Apesar do cenário que acabei de descrever, também vivemos numa época em que existem outras plataformas que podem e devem ser exploradas, no sentido de se divulgar os trabalhos realizados numa dimensão global. Graças a esse potencial tem-nos sido possível estabelecer alguns contactos que poderão levar a nossa música a outras paragens durante o presente ano.
Já há datas marcadas para a apresentação deste disco ao vivo?
De momento estamos a trabalhar no sentido de fechar algumas datas, tanto na cidade de Coimbra como na região centro. Posso confirmar, em primeira mão, que estaremos presentes no ciclo “Sagração da Primavera 2017”, nas Quintas do Conservatório de Música de Coimbra.
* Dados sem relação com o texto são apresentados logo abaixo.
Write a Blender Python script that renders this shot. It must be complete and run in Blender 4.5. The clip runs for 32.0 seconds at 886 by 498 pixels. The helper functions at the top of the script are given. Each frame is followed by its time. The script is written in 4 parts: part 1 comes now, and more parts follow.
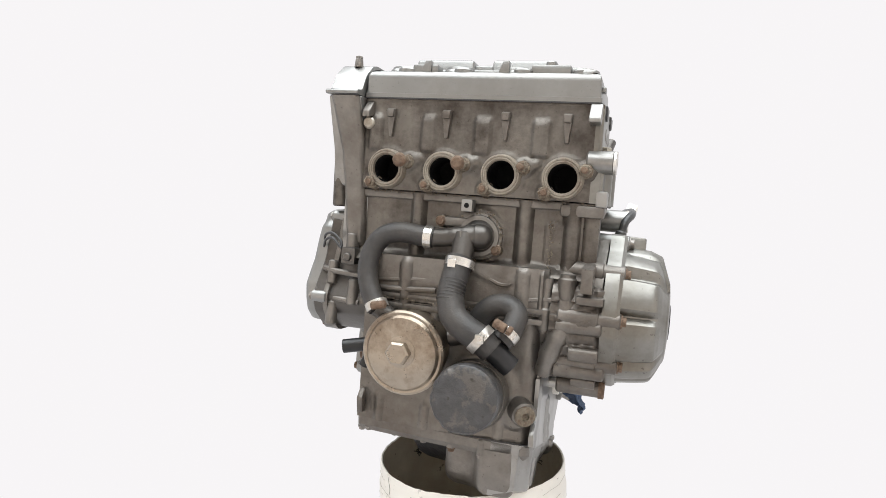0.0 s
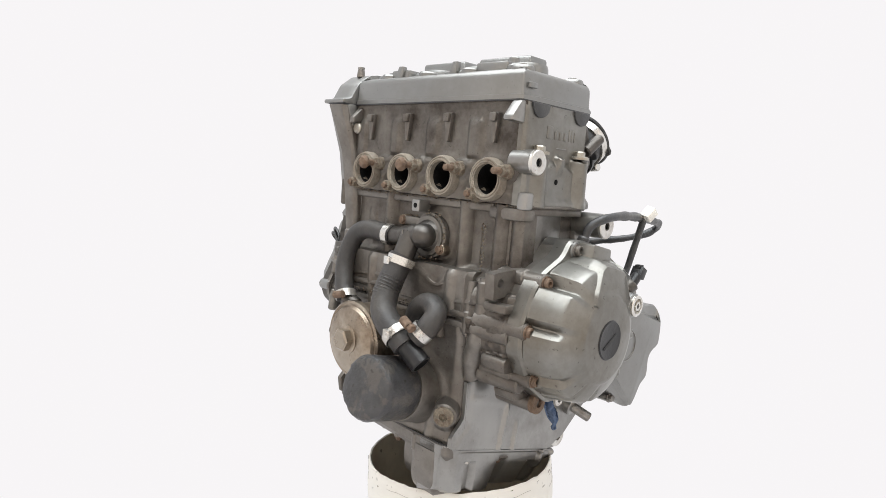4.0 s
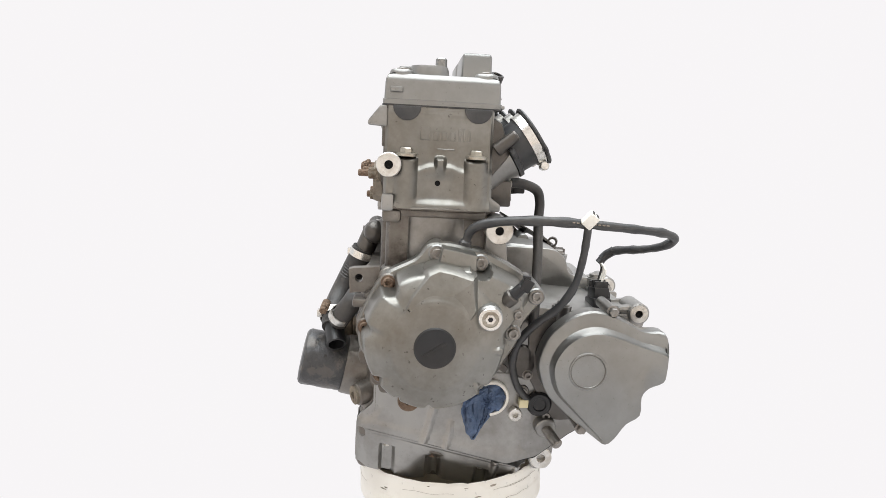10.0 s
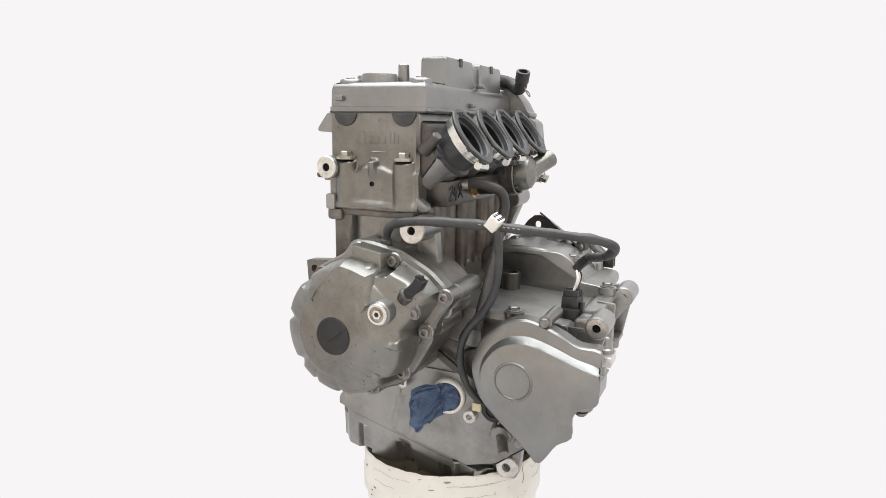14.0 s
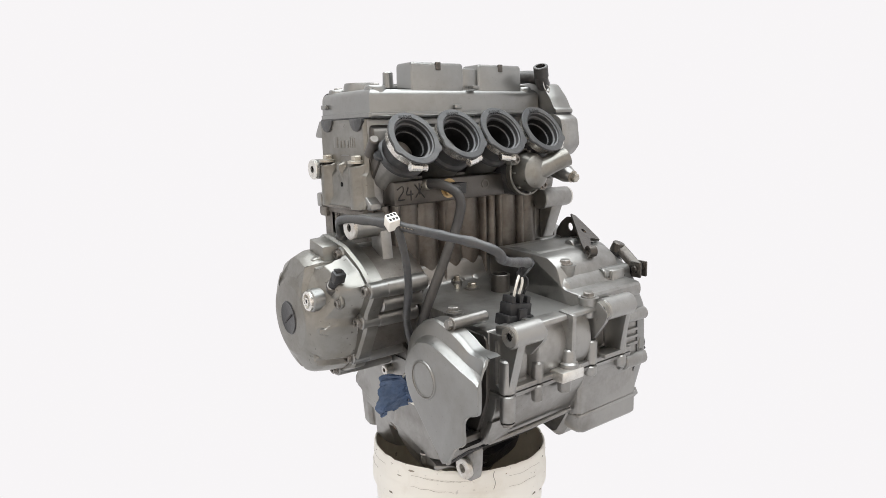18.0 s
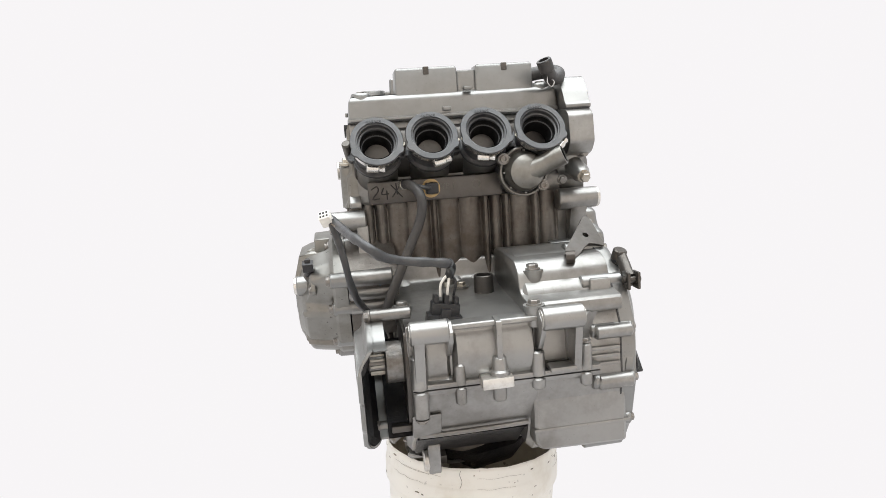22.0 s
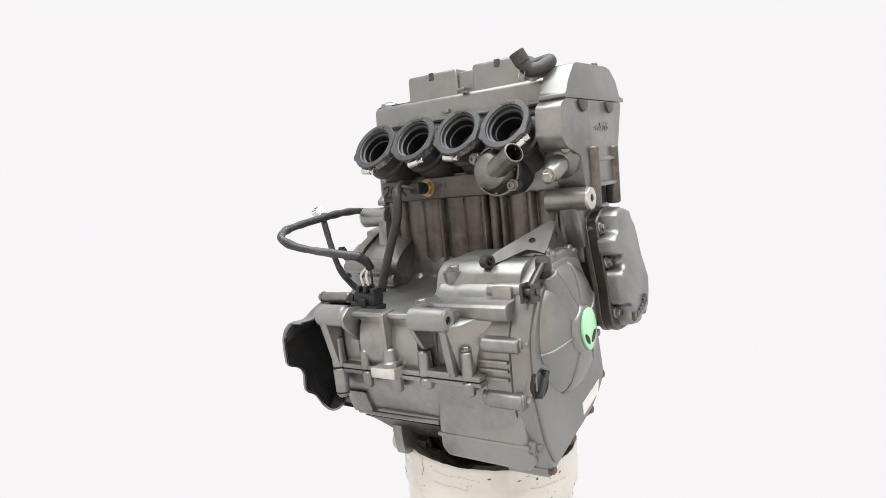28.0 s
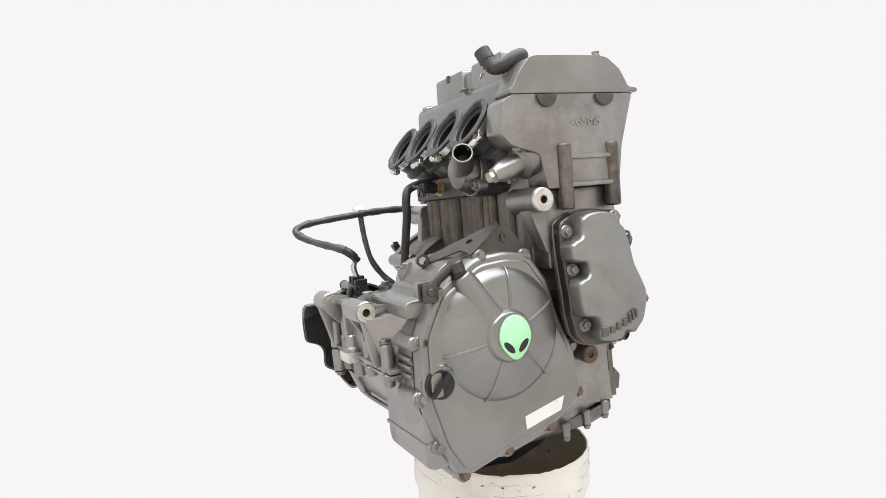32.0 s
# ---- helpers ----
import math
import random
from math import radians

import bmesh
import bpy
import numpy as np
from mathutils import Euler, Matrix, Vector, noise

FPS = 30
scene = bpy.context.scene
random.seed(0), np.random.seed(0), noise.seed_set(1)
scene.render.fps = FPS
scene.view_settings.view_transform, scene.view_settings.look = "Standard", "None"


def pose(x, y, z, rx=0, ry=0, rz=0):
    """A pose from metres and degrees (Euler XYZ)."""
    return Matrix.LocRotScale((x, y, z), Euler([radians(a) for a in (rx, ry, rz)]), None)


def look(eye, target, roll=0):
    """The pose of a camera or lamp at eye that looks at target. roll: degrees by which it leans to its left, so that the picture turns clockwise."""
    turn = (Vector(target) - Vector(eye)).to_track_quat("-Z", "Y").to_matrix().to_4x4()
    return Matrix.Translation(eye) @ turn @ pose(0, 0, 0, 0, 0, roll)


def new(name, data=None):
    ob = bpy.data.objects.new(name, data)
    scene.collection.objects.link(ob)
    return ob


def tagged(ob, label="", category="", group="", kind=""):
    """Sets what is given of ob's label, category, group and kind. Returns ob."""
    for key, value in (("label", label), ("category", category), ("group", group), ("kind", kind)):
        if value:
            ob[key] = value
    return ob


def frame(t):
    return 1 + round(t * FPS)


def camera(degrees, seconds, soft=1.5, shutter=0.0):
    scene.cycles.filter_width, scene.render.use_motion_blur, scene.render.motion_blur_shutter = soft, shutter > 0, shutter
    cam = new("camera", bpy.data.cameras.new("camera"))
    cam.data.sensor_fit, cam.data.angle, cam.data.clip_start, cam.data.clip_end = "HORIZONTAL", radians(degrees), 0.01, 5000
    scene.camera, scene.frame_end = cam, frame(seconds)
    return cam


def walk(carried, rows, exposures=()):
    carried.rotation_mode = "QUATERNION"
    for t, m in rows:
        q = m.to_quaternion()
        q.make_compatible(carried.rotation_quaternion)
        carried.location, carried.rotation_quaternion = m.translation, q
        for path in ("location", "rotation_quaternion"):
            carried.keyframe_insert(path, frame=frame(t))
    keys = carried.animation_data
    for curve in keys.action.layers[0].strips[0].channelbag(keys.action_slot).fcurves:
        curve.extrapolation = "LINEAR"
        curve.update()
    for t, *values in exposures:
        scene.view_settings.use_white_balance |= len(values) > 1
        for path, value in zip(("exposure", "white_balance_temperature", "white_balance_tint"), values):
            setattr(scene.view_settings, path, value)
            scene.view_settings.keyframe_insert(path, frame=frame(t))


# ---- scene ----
cam = camera(69.1, 32.0, soft=0.4)
CAM = Matrix(((-0.05256, -0.09924, 0.99367, 0.92724), (0.99858, 0.00317, 0.05313, 0.0),
              (-0.00842, 0.99506, 0.09893, 0.78867), (0, 0, 0, 1)))
walk(cam, [(0, CAM), (32.0, CAM)])

# the turntable: seconds and degrees, and the rest poses of what stands on it
SPIN = ((0, -97.03), (2, -83.15), (4, -69.26), (6, -55.35), (8, -41.41), (10, -27.44), (12, -13.44), (14, 0.59),
        (16, 14.66), (18, 28.78), (20, 42.94), (22, 57.14), (24, 71.39), (26, 85.69), (28, 100.04), (30, 114.43), (32, 128.88))
ENGINE_REST = Matrix(((0.92773, 0.36301, 0.08686, 0.00890), (-0.36646, 0.93003, 0.02722, -0.06736),
                      (-0.07090, -0.05709, 0.99585, 0.88738), (0, 0, 0, 1)))
BUCKET_REST = pose(-0.0117, -0.0431, 0.0, -0.5, -0.2)

# ---- light ----
world = bpy.data.worlds.new("world")
scene.world = world
world.use_nodes = True
world.node_tree.nodes["Background"].inputs[0].default_value = (0.95, 0.97, 1.0, 1)
world.node_tree.nodes["Background"].inputs[1].default_value = 0.5


def area(name, eye, target, size, power, color):
    lamp = bpy.data.lights.new(name, "AREA")
    lamp.shape, lamp.size, lamp.energy, lamp.color = "DISK", size, power, color
    ob = new(name, lamp)
    ob.matrix_world = look(eye, target)
    return ob


area("studio_softbox", (0.15, 0.0, 2.45), (0, 0, 0.7), 2.9, 98, (0.92, 0.97, 1.0))


# ---- materials ----
def mat(name, base, rough=0.5, metal=0.0, vary=0.25, scale=30, fine=400, bump=0.15, second=None, amount=0.5, mottle=9,
        rough_vary=0.12, lo=0.45, hi=0.62, random_part=0.0, spec=0.5, specks=0.0, speck_scale=220):
    """Principled surface with large stains (second colour), medium mottling, fine grain and relief."""
    m = bpy.data.materials.new(name)
    m.use_nodes = True
    nt = m.node_tree
    N, L = nt.nodes, nt.links
    b = N["Principled BSDF"]
    b.inputs["Metallic"].default_value = metal
    b.inputs["Specular IOR Level"].default_value = spec
    tc = N.new("ShaderNodeTexCoord")

    def noise_node(s, detail=4, rough_=0.6):
        n = N.new("ShaderNodeTexNoise")
        n.inputs["Scale"].default_value, n.inputs["Detail"].default_value, n.inputs["Roughness"].default_value = s, detail, rough_
        L.new(tc.outputs["Object"], n.inputs["Vector"])
        return n

    def ramp(src, a, c, ca, cc):
        r = N.new("ShaderNodeValToRGB")
        r.color_ramp.elements[0].position, r.color_ramp.elements[1].position = a, c
        r.color_ramp.elements[0].color, r.color_ramp.elements[1].color = (*ca, 1), (*cc, 1)
        L.new(src, r.inputs[0])
        return r

    med = noise_node(scale, 5)
    dark = tuple(c * (1 - vary) for c in base)
    light = tuple(min(1, c * (1 + vary)) for c in base)
    col = ramp(med.outputs[0], 0.3, 0.7, dark, light).outputs[0]
    if second:
        big = noise_node(mottle, 6, 0.7)
        mask = ramp(big.outputs[0], lo, hi, (0, 0, 0), (amount,) * 3)
        mix = N.new("ShaderNodeMix")
        mix.data_type = "RGBA"
        L.new(mask.outputs[0], mix.inputs["Factor"])
        L.new(col, mix.inputs["A"])
        mix.inputs["B"].default_value = (*second, 1)
        col = mix.outputs["Result"]
    if specks:
        sp = noise_node(speck_scale, 2, 0.5)
        smask = ramp(sp.outputs[0], 0.69, 0.74, (0, 0, 0), (specks,) * 3)
        mix2 = N.new("ShaderNodeMix")
        mix2.data_type = "RGBA"
        L.new(smask.outputs[0], mix2.inputs["Factor"])
        L.new(col, mix2.inputs["A"])
        mix2.inputs["B"].default_value = (0.03, 0.025, 0.02, 1)
        col = mix2.outputs["Result"]
    if random_part:
        oi = N.new("ShaderNodeObjectInfo")
        hsv = N.new("ShaderNodeHueSaturation")
        mr = N.new("ShaderNodeMapRange")
        mr.inputs["To Min"].default_value, mr.inputs["To Max"].default_value = 1 - random_part, 1 + random_part
        L.new(oi.outputs["Random"], mr.inputs["Value"])
        L.new(mr.outputs[0], hsv.inputs["Value"])
        L.new(col, hsv.inputs["Color"])
        col = hsv.outputs[0]
    L.new(col, b.inputs["Base Color"])
    f = noise_node(fine, 3, 0.7)
    rr = N.new("ShaderNodeMapRange")
    rr.inputs["To Min"].default_value, rr.inputs["To Max"].default_value = max(0.02, rough - rough_vary), min(1, rough + rough_vary)
    L.new(med.outputs[0], rr.inputs["Value"])
    L.new(rr.outputs[0], b.inputs["Roughness"])
    if bump:
        bp = N.new("ShaderNodeBump")
        bp.inputs["Strength"].default_value, bp.inputs["Distance"].default_value = bump, 0.001
        L.new(f.outputs[0], bp.inputs["Height"])
        wavy = noise_node(scale * 2.2, 4, 0.6)
        bw = N.new("ShaderNodeBump")
        bw.inputs["Strength"].default_value, bw.inputs["Distance"].default_value = min(0.35, bump * 1.3), 0.004
        L.new(wavy.outputs[0], bw.inputs["Height"])
        L.new(bp.outputs[0], bw.inputs["Normal"])
        L.new(bw.outputs[0], b.inputs["Normal"])
    return m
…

De todos os sonhos que tinha para este projeto, há alguns que ainda não se tenham concretizado?
Penso que ainda é cedo para se fazer um balanço e apesar do grande objetivo, que passava por editar este disco, estar concretizado há muito trabalho por realizar. De uma forma muito realista, os nossos objetivos passarão sempre por fazer chegar a nossa música ao maior número de pessoas possível e, também, por mostrar ao público em geral que a Canção de Coimbra não é um corpo morto que apenas se resume à repetição exaustiva dos temas clássicos. Tenho a convicção de que este género musical não está condenado a uma cristalização direcionada para o mercado turístico.
Em 2004, integrando um outro projeto, participei na gravação de um disco de originais e recordo-me de já nessa altura declarar a alguns órgãos de comunicação social que era necessário quebrar o ciclo de um certo “vira o disco e toca o mesmo”. Passados alguns anos essa situação, lamentavelmente, persiste. Continua a assistir-se, apesar dos discursos direcionados para a necessidade de renovação do género, suportados pelo desenvolvimento de uma certa componente de comercial e de marketing, a um interminável ciclo de gravação de clássicos.
No entanto, teimo em crer no potencial deste género musical e quero acreditar que o melhor ainda está para vir.
Muito obrigado pelo tempo dedicado aos nossos leitores. Onde poderemos encontrar o vosso CD (des)Encontros à venda?
Eu é que tenho de agradecer a possibilidade de me poder expressar de forma muito aberta sobre o nosso projeto.